▸ **WHAT YOU ARE ASKED TO DO**
Retype only what runs from the first line of the listing to the line holding "pose from metres", both included. Do not retype the pictures.

▸ **GIVEN ENTRIES**
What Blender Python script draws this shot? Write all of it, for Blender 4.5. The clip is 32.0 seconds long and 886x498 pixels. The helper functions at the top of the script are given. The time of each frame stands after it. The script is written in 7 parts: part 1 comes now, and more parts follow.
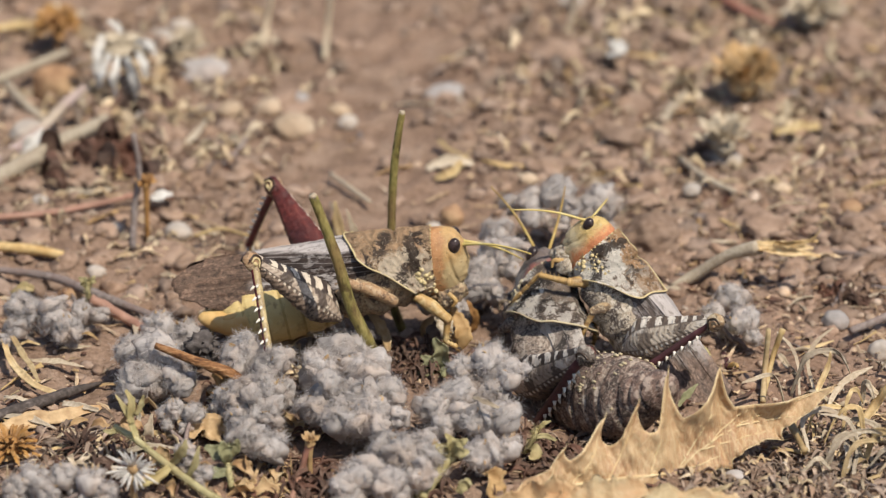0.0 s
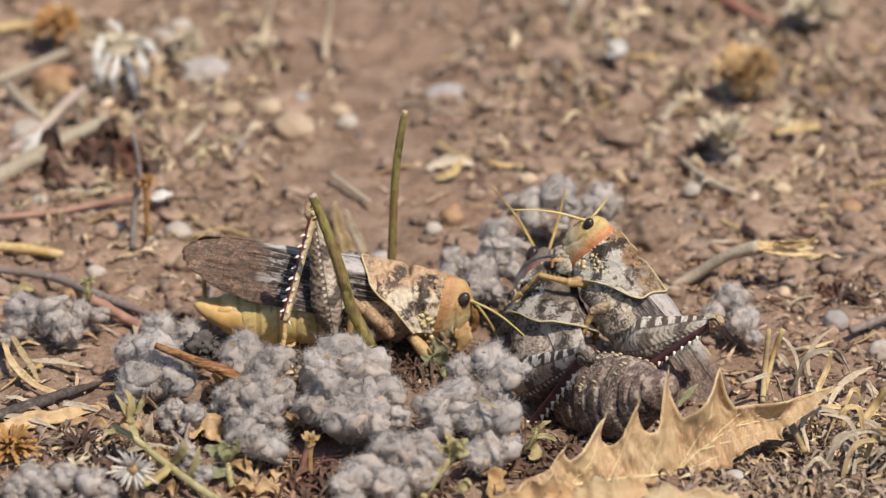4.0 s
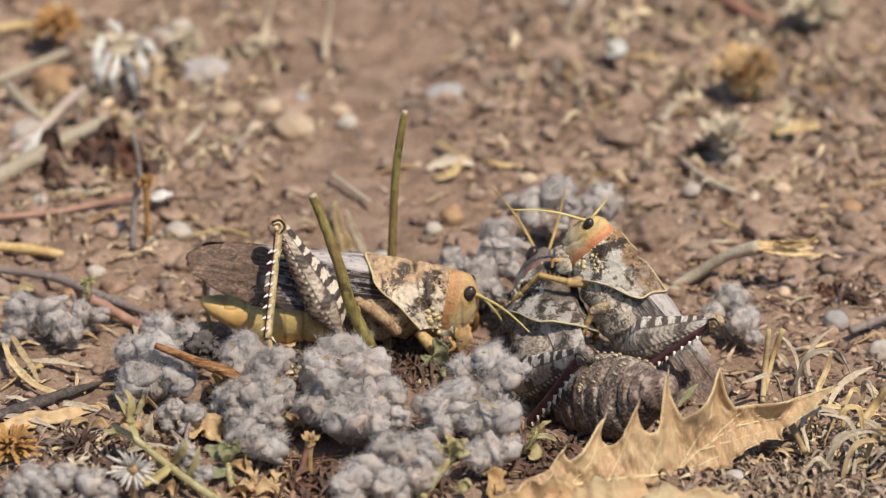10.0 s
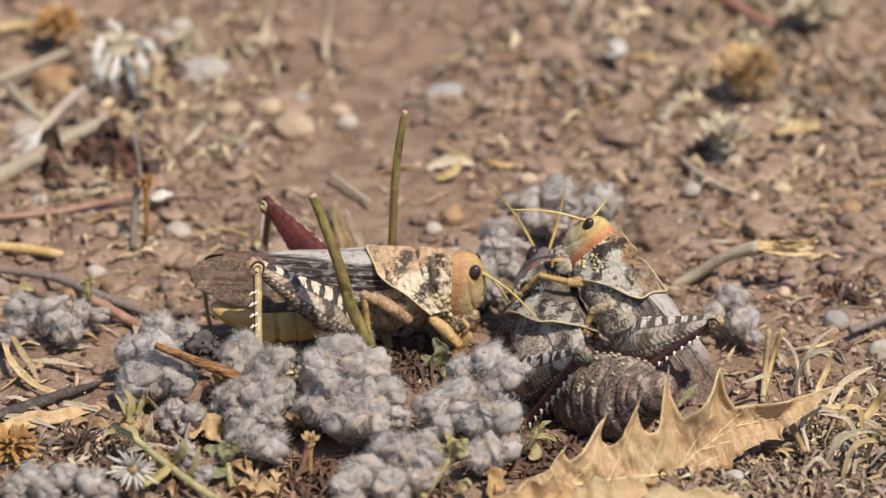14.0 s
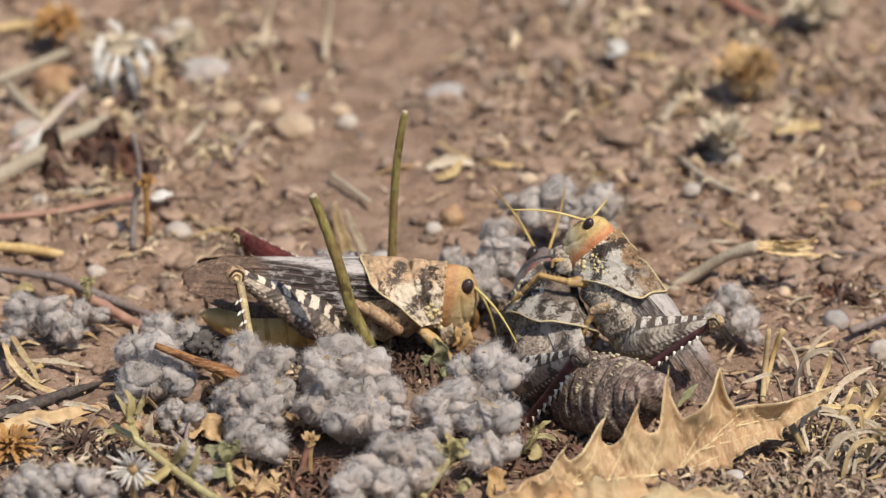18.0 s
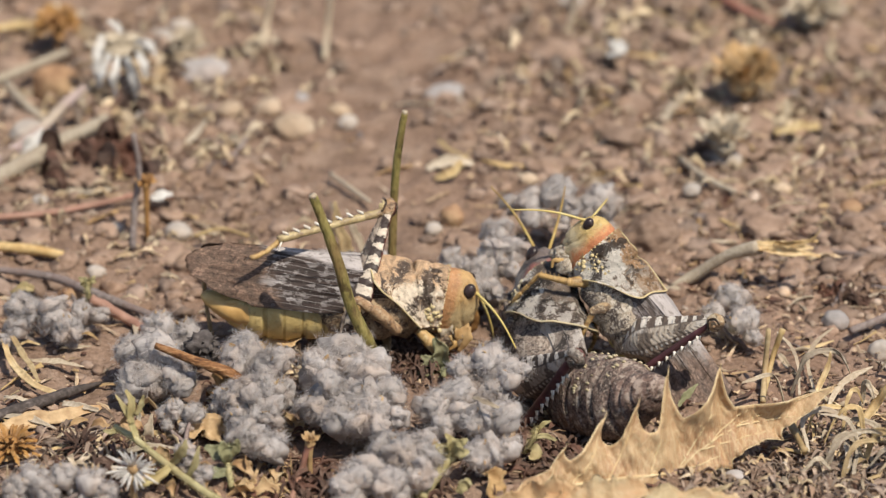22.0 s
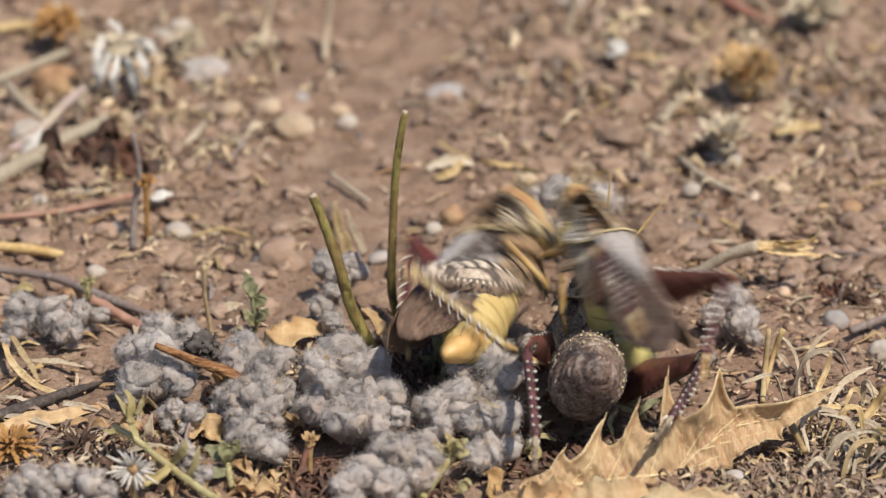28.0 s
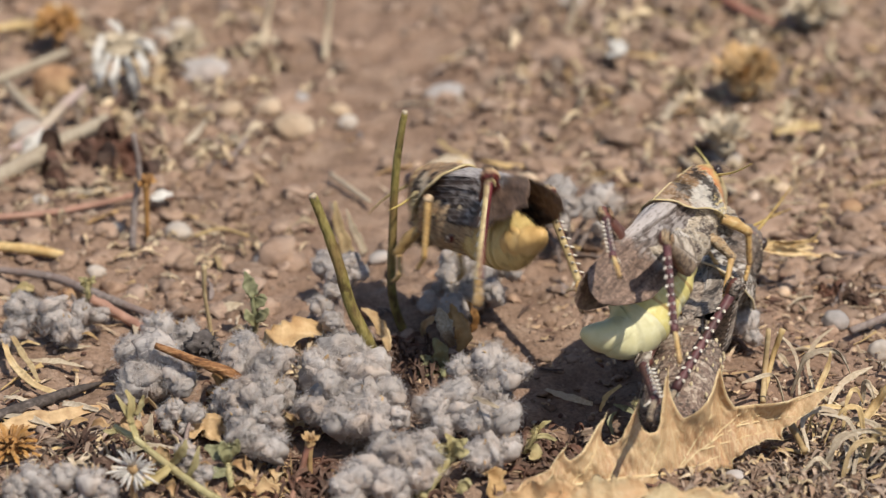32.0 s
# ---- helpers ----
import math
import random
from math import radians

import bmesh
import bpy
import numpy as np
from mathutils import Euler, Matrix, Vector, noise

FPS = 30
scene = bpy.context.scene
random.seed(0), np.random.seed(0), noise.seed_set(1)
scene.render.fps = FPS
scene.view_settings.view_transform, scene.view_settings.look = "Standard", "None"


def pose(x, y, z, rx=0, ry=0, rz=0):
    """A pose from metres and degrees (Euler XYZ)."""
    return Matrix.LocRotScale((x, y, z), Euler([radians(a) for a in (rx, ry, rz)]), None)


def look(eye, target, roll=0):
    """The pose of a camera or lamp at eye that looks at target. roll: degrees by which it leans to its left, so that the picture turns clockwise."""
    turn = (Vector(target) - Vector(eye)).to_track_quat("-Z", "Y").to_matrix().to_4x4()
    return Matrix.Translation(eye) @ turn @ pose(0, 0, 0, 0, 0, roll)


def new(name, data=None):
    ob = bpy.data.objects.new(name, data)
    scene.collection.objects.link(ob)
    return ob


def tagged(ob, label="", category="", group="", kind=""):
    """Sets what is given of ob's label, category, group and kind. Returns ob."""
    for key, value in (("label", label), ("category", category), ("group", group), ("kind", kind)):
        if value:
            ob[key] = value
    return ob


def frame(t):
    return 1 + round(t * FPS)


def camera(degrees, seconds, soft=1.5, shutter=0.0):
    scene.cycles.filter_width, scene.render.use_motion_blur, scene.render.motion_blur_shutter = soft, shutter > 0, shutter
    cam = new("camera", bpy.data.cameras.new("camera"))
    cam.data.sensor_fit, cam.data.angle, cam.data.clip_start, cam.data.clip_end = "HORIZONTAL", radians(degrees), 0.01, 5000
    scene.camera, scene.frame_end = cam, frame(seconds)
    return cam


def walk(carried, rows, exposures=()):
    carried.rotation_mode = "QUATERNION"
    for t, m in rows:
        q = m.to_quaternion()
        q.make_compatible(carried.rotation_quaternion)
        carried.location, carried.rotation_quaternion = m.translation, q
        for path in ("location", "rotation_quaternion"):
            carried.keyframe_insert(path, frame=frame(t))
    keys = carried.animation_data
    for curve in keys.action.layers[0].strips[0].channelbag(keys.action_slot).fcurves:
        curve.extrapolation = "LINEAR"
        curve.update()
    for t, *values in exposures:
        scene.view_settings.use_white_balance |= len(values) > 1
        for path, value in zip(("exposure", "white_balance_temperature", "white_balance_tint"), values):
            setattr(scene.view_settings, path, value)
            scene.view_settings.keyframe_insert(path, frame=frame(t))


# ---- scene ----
# A macro view of dry steppe ground: one grasshopper beside a mating pair.
MM = 0.001
cam = camera(11.0, 32.0, soft=1.3, shutter=0.8)
VIEW = look((0.0, -0.62578, 0.29562), (0.0, 0.0, 0.017))
walk(cam, [(0.0, VIEW), (32.0, VIEW)])
cam.data.dof.use_dof = True
cam.data.dof.focus_distance = 0.672
cam.data.dof.aperture_fstop = 22.0

# light: high sun from the right and a little from the camera's side, open sky
SUN = Vector((0.32, -0.43, 0.85)).normalized()
world = bpy.data.worlds.new("sky")
scene.world = world
world.use_nodes = True
sky = world.node_tree.nodes.new("ShaderNodeTexSky")
sky.sky_type = "NISHITA"
sky.sun_disc = False
sky.sun_elevation = math.asin(SUN.z)
sky.sun_rotation = math.atan2(SUN.x, SUN.y)
back = world.node_tree.nodes["Background"]
back.inputs["Strength"].default_value = 0.118
world.node_tree.links.new(sky.outputs["Color"], back.inputs["Color"])
lamp = new("sun", bpy.data.lights.new("sun", "SUN"))
lamp.data.energy = 5.0
lamp.data.angle = radians(0.55)
lamp.data.color = (1.0, 0.915, 0.785)
lamp.matrix_world = look(SUN * 5.0, (0, 0, 0))
scene.view_settings.exposure = 0.04


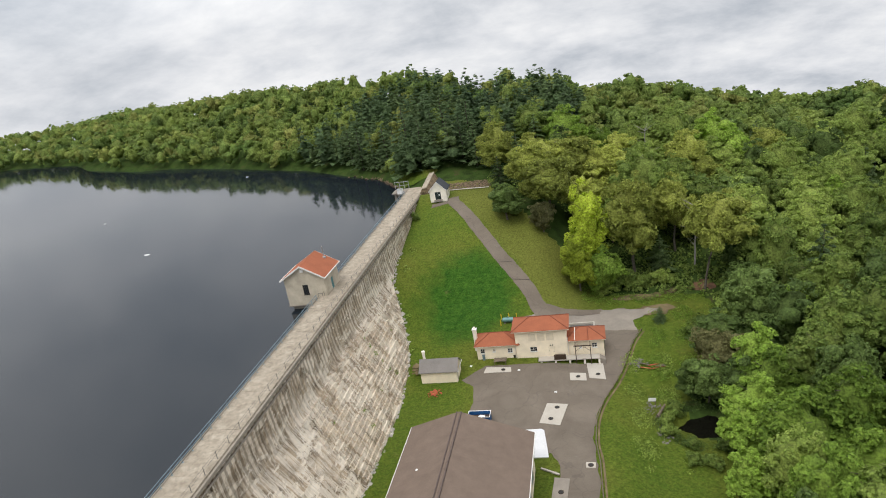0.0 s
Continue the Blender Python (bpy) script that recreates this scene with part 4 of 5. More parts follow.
# ---------------------------------------------------------------- dumpster
dump = thing("dumpster", (25.6, 39.2, 0.1), "blue open-top steel dumpster with rubbish, standing on the asphalt", "dumpster")
dw, dd, dh = 1.95, 0.98, 1.4
for nm, v0, v1 in (("side", (-dw, -dd), (dw, -dd)), ("side", (dw, dd), (-dw, dd)), ("end", (dw, -dd), (dw, dd)), ("end", (-dw, dd), (-dw, -dd))):
    wall_part(nm, v0, v1, 0.12, dh, 0.06, [], M["blue"], dump)
box_part("floor", (-dw + 0.06, dw - 0.06, -dd + 0.06, dd - 0.06, 0.15, 0.35), M["rust"], dump, "", 0.0)
box_part("load", (-dw + 0.08, dw - 0.08, -dd + 0.08, dd - 0.08, 0.35, 0.75), M["rust"], dump, "dark brown rubbish", 0.05)
for v in ((-dw - 0.06, dw + 0.06, -dd - 0.07, -dd + 0.05), (-dw - 0.06, dw + 0.06, dd - 0.05, dd + 0.07), (-dw - 0.07, -dw + 0.05, -dd, dd), (dw - 0.05, dw + 0.07, -dd, dd)):
    box_part("rim", (*v, dh, dh + 0.1), M["ivory"], dump, "worn pale rim", 0.02)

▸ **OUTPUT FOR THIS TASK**
What Blender Python script draws this shot? Write all of it, for Blender 4.5. The clip is 32.0 seconds long and 886x498 pixels. The helper functions at the top of the script are given. The time of each frame stands after it. The script is written in 7 parts: part 1 comes now, and more parts follow.
0.0 s
4.0 s
10.0 s
14.0 s
18.0 s
22.0 s
28.0 s
32.0 s
# ---- helpers ----
import math
import random
from math import radians

import bmesh
import bpy
import numpy as np
from mathutils import Euler, Matrix, Vector, noise

FPS = 30
scene = bpy.context.scene
random.seed(0), np.random.seed(0), noise.seed_set(1)
scene.render.fps = FPS
scene.view_settings.view_transform, scene.view_settings.look = "Standard", "None"


def pose(x, y, z, rx=0, ry=0, rz=0):
    """A pose from metres and degrees (Euler XYZ)."""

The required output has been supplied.